* begin DATA RECORDS *

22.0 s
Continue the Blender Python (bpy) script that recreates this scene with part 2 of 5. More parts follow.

* end DATA RECORDS *
* begin DATA RECORDS *

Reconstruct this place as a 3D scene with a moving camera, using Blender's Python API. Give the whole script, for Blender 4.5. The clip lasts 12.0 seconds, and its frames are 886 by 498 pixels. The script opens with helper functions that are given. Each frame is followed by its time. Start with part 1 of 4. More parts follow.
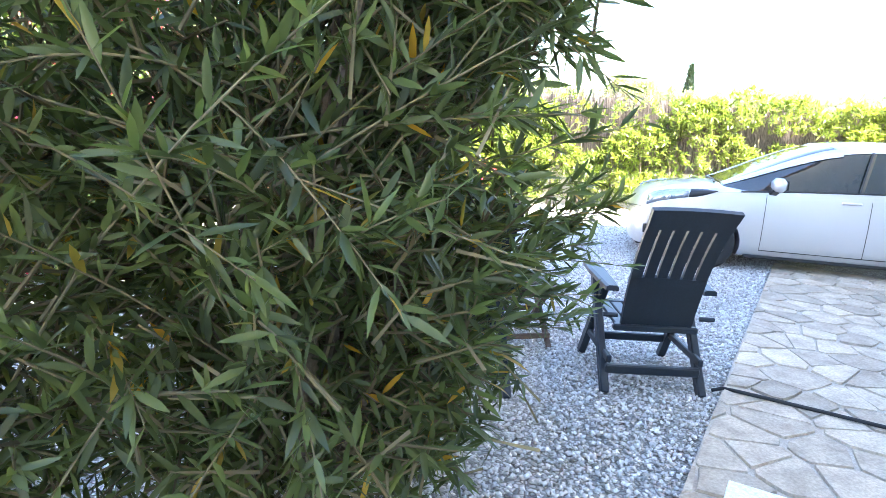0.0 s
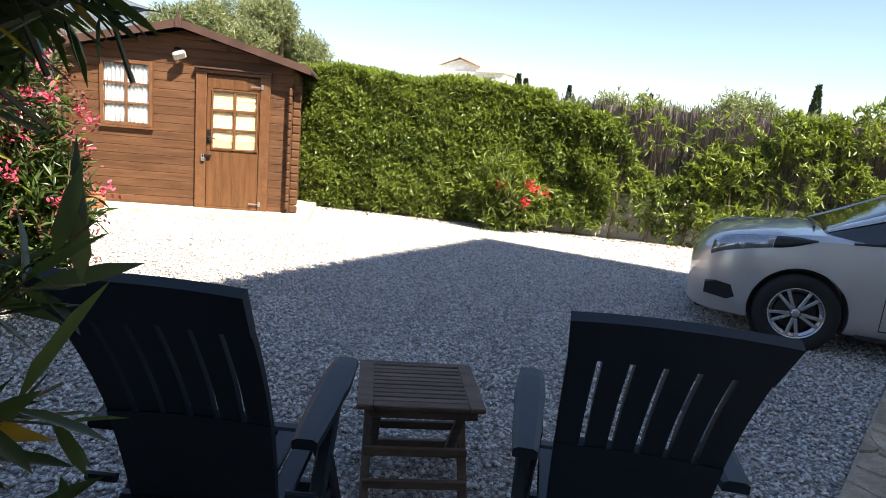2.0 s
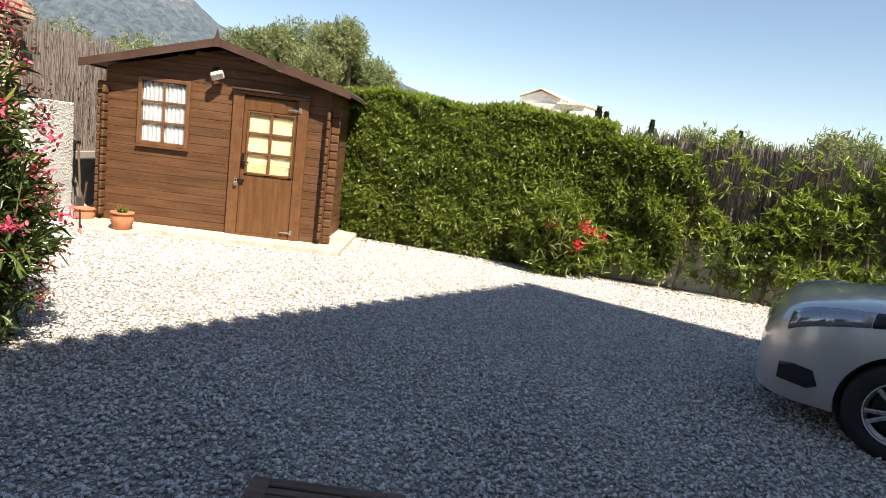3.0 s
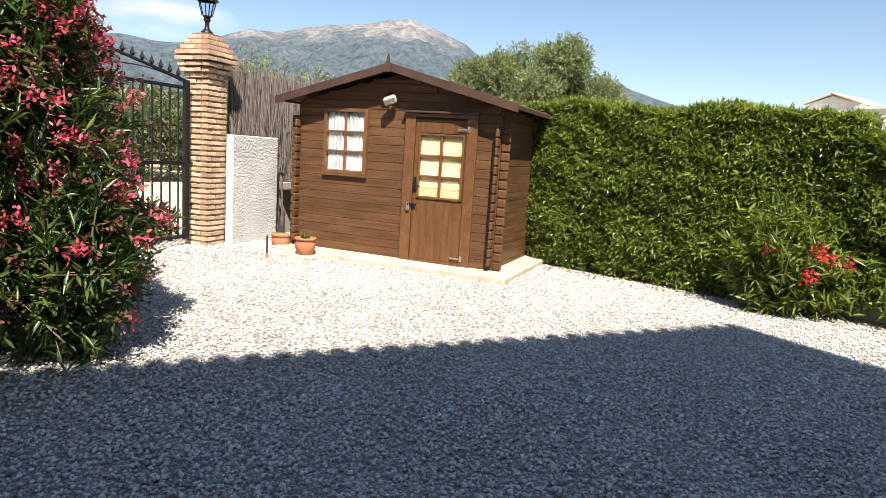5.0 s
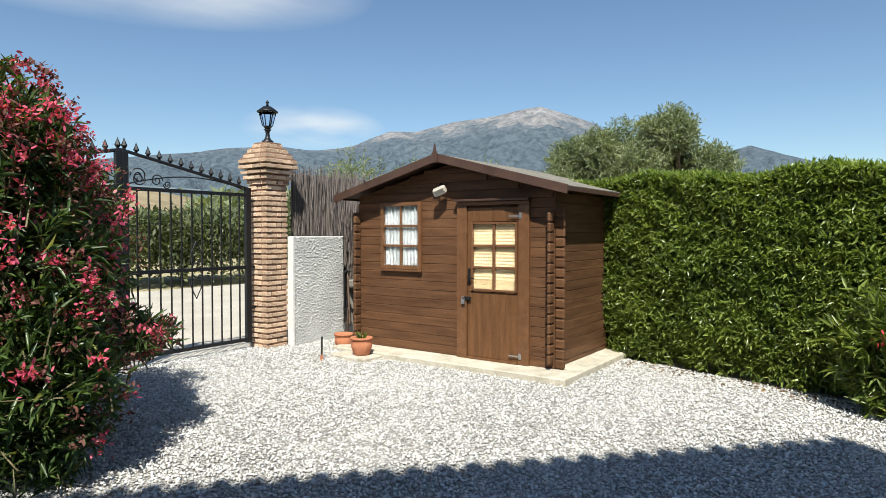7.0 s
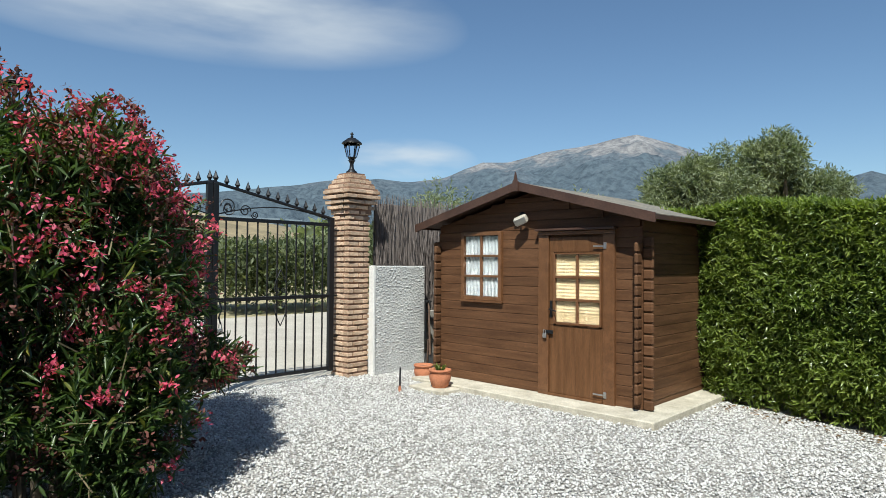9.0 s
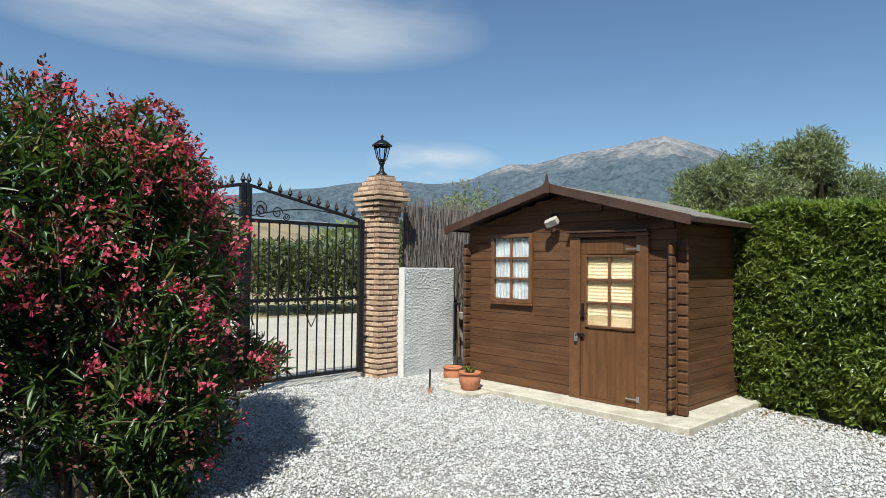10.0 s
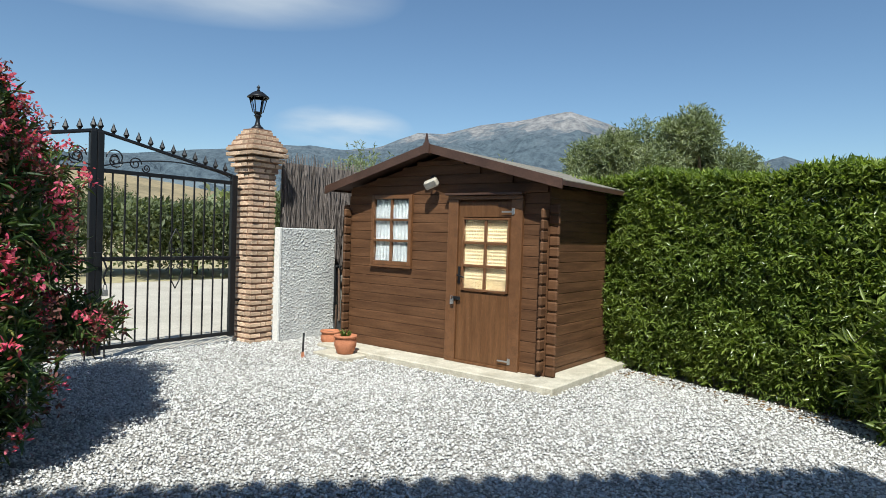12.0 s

* end DATA RECORDS *
* begin DATA RECORDS *

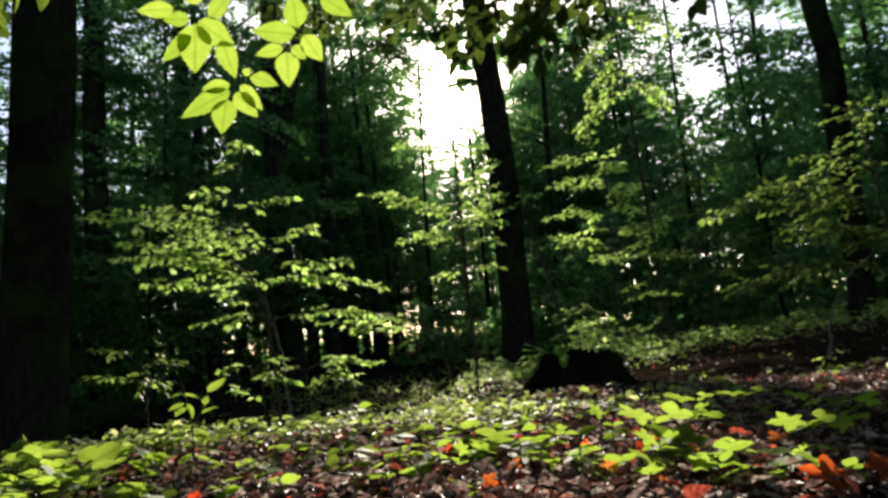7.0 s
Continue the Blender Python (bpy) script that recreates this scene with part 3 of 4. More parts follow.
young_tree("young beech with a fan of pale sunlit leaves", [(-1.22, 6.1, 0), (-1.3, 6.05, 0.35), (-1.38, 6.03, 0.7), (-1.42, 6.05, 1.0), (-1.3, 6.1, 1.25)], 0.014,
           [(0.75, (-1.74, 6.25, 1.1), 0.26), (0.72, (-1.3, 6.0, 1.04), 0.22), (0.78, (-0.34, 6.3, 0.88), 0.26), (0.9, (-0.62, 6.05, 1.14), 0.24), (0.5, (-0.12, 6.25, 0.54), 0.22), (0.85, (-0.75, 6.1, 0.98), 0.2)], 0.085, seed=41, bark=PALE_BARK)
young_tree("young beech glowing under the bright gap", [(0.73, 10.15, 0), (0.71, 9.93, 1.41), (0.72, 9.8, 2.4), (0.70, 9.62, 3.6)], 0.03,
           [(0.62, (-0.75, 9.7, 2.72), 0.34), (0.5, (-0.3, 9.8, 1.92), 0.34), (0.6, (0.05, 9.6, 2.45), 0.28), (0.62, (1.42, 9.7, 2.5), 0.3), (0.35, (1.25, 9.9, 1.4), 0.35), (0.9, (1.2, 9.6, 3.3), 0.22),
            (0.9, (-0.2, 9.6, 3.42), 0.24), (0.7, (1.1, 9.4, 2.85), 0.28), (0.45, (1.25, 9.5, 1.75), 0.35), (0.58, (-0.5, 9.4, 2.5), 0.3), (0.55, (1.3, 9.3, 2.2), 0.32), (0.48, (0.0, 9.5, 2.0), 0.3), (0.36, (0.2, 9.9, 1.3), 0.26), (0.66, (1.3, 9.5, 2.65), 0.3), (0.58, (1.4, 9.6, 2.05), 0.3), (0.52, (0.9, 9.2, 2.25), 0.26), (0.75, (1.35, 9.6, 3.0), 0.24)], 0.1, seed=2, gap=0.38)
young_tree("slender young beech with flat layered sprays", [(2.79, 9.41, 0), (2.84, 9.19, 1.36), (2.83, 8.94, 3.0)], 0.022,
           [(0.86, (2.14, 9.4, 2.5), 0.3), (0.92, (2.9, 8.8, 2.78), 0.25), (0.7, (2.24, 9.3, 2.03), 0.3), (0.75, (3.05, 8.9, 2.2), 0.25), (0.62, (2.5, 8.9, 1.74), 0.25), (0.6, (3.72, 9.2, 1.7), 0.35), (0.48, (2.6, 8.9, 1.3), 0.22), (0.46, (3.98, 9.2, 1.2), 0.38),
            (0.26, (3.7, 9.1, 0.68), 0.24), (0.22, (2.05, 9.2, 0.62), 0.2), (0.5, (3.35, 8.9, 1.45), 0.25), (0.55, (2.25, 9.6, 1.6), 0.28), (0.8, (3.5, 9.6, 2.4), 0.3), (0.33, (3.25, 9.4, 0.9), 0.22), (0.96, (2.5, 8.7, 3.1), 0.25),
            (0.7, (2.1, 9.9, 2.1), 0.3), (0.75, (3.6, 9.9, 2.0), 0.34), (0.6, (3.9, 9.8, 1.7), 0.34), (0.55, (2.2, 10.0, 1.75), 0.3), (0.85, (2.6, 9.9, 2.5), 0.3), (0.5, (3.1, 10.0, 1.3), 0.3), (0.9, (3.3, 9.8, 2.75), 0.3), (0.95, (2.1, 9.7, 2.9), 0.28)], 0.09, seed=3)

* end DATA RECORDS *

• OBJECTIVE:
Return only the number of lines in the entries that contain the string "Python".

• WRITTEN RESPONSE:
3